1 x organic free range chicken (always by the best ingredients you can afford)
1 x lemon
fresh herbs
3 x carrots
2 x zucchini
1/2 celery
1/4 pumpkin
1 x head of broccoli
Other veges/salad for a side dish
Plain flour (or almond meal + coconut flour if you are gluten free)
Dijon mustard
Vinegar (I use apple cider vinegar)
Single cream

Dinner one | roast chicken

Do this on a weekend night, or a night you get home early. It's important to do this first, as it sets you up for the other meals.
Preheat the oven to 180 degrees C.

1. Cut the lemon in half and put one half on the microwave for about 40 seconds.
2. Wash and dry the chicken. Put it in a lidded roasting pan.
3. Place the warm half of the lemon into the chicken carcass.
4. Mix 3 tbs of mustard with 1 tbs of cider. Brush over the chicken.
5. Sprinkle fresh herbs over the chicken, Season with salt and pepper.
6. Bake in the oven for 30 mins with the lid on.
7. Cut up the pumpkin and 1 carrot and place around the chicken.
8. Bake for another hour (or longer depending on the size of the chicken. Juices when pieced should run clear).

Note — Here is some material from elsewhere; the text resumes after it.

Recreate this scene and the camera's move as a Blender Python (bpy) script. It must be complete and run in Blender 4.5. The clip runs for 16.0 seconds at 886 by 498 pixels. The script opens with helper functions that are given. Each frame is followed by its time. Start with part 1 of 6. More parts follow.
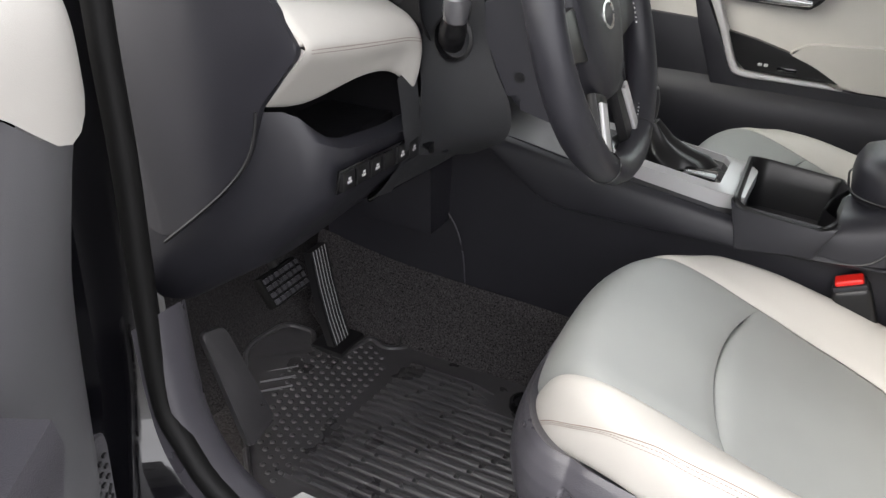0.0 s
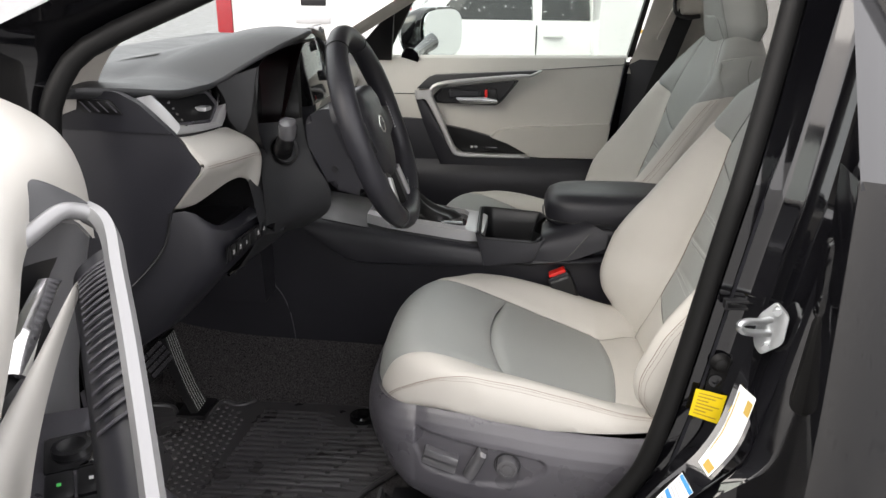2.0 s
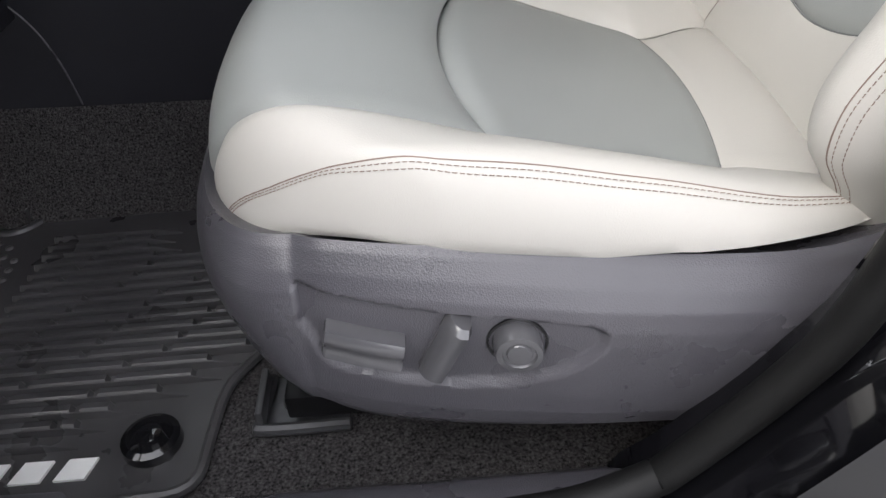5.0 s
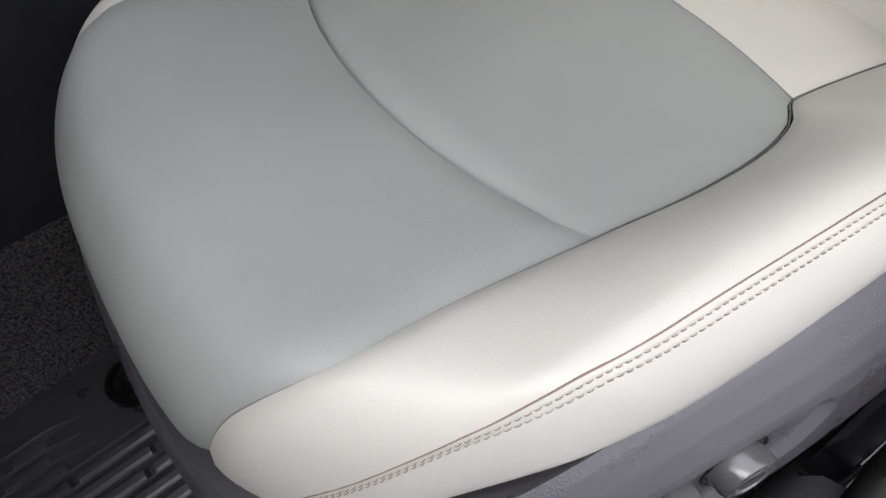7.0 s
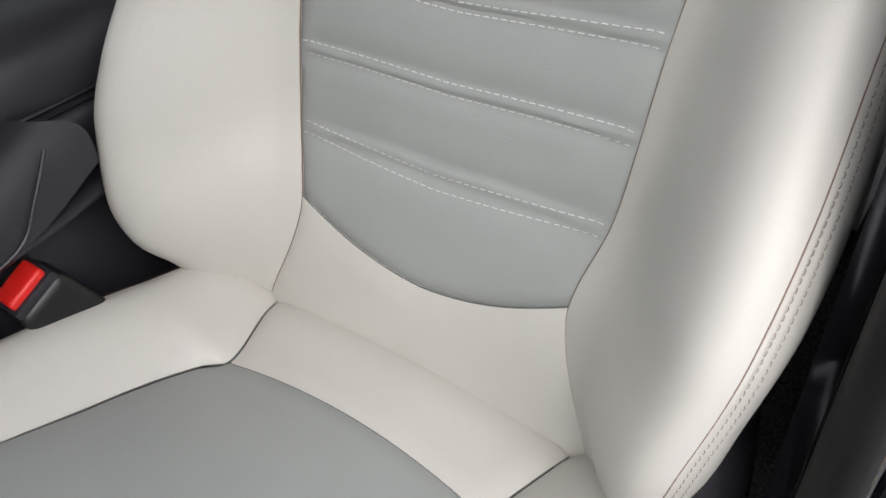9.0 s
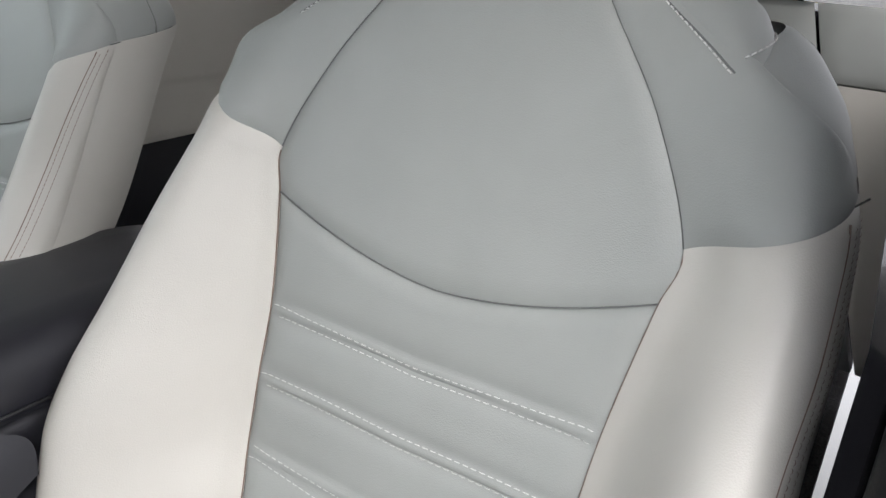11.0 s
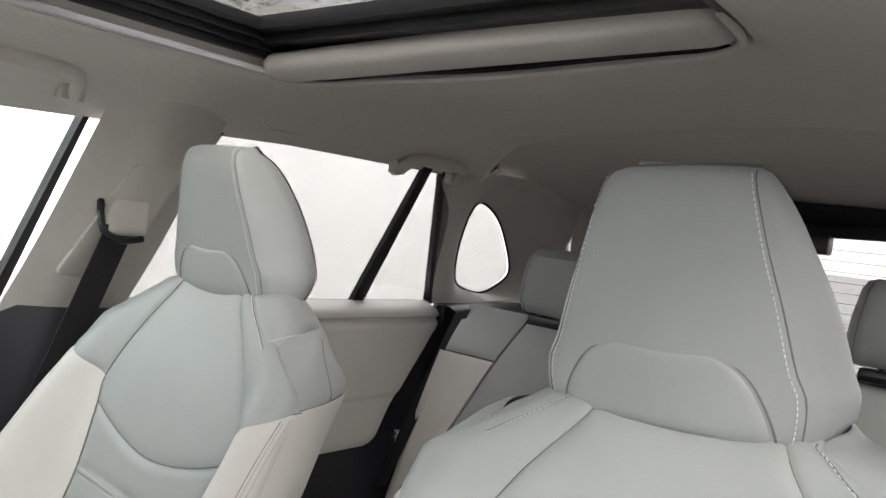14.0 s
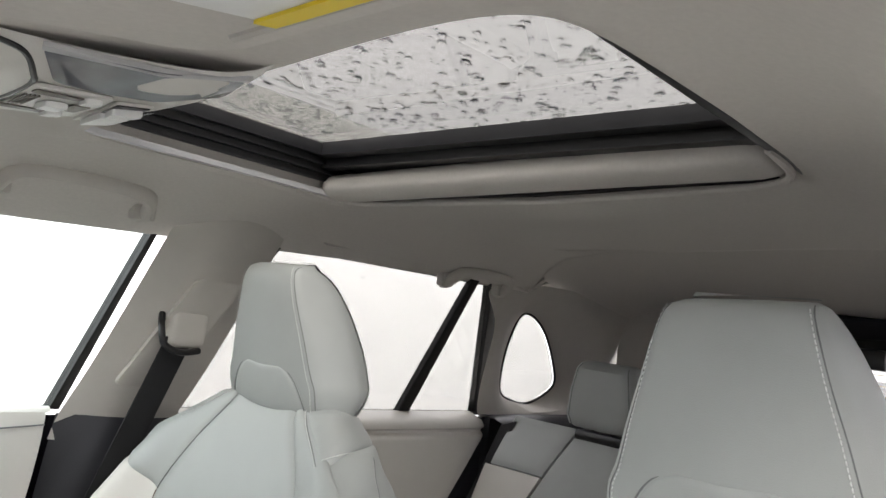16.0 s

Serve chicken and roast veges with salad or steamed veges. Squeeze the other side of the lemon on the veges.

Pour the fat and juices into a container and place in the fridge. Put the leftover whole chicken in the fridge overnight. 

Dinner two | chicken pie

The next night, this great pie is on the menu. It will make enough for three meals. Take it for lunch!
Preheat the oven to 180 degrees C.

1. Place 1 cup of flour in a food processor (or gluten free alternative).
2. Scrape the solidified chicken fat off the jellied juices and place in the food processor with the flour. Add a tablespoon of butter. 
3. Add 1 tablespoon of fresh herbs. Blitz til you get breadcrumbs.
3. Add a dribble of iced water till the mixture forms a ball.
4. Put in the fridge.

1. Add 1/2 the jellied juices to a frypan.
2. Dice a carrot, a couple of sticks or celery, and a zucchini (keep the vege craps). Sautee in the juices.
3. Remove all the chicken meat from the carcass. Put the carcass to one side.
4. Cut up two cups of chicken meat and add to the sautéing veges.
5. Stir in 1/2 cup cream and one tbs of mustard.

6. Pour the mixture into a small casserole dish.
7. Get the pastry out of the fridge and rollout between 2 sheets of baking paper.
8. Lie the pastry on top of the pie (I sprinkle with sesame seeds), place in the oven and bake for 25 mins.

Serve chicken pie with salad or steamed veges. Sprinkle the veges with a little cider vinegar and mustard whisked together.

If you don't plan to make the soup straight away, freeze the remaining chicken meat.

Chicken pie with kale slaw

Meanwhile... make the chicken stock
1. Place the chicken carcass, vege scraps, a stick of celery and 8 peppercorns in a slow cooker or dutch oven with the remained jellied chicken juices. Cover with water
2. Cook on low (overnight in slow cooker) or for 2-5 hours (the longer the better) on the stovetop with the lid on.
3. Strain the stock from the solids. Throw the solids away, freeze the stock in 2 cup batches. If you're over chicken by now, freezing the stock means you can make the soup at a later date. 

Slow cooker stock
Dinner three | chicken soup

The final meal is chicken soup. 

To make the soup:
1. Add 1 tbs butter to a large saucepan (or dutch oven).
2. Add diced carrot, zucchini, celery. Sautee until translucent.
3. Add the remaining chicken, chopped.
4. Defrost the chicken stock in the microwave, add to the pot with some salt and pepper. Simmer for 30 mins.
6. Add roughly chopped broccoli and fresh herbs. Cook for another 10-15 mins.
7. For a chunky soup, serve as is or stab a couple of times with a stick blender. For a smooth soup, blend until smooth.

There you have it. Three delicious meals (actually more!) from one chook and some veges. You could substitute with lamb or beef. I've done the same with a whole fish also. 

So solo people, reject John West. Get busy in the kitchen - because you're worth it!